After a while the frustration of not having the answers is overridden by the futlity of asking them. There are certain things we will never know. I will never know what caused my friend to snap and tell himself that there was nothing in this life worth living for. But there was something I could do.  I could do the important things.

Moments like these cause us to evaluate things from an eternal perspective. I’ve determined in 2010 to eliminate the things from my life that don’t have eternal significance. Kelly Green, a mentor of mine and my friend, Thomas, once told me, “There is only one thing worse than failure and that is: succeeding in something that doesn’t matter to God.”

Moments like these cause us to realize what matters and what doesn’t. The people in your life that are petty, bitter, heel biters who once seemed so big and irritating are reduced to their proper perspective and insignificant size.

 The situations that once seemed to be major problems are reduced to their real status: a mere annoyance that is easily dismissed once pride is set aside. It’s amazing the number of situations that go away once you are more concerned with what God thinks about you than what people think about you.

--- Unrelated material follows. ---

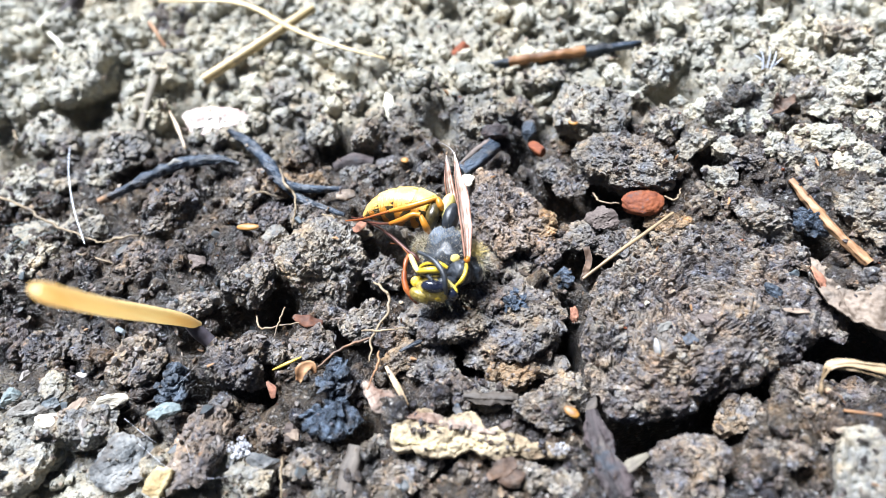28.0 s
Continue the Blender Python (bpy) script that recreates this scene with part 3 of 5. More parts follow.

There are other situations that, while they aren’t necessarily bad, they aren’t the best either.  That, by definition, makes them bad. I’ve decide to eliminate those as well. Streamlining your life like that is a scary process. At least it is for me. But there is also a great amount of relief in knowing you are eliminating your best in favor of God’s best.

I have no idea how 2010 will shape up, but I do know this. I will focus on the important, eternal things and ignore the unimportant, temporal things. That’s got to be a good beginning to any year. It is a decision that moves you on to your God given destiny.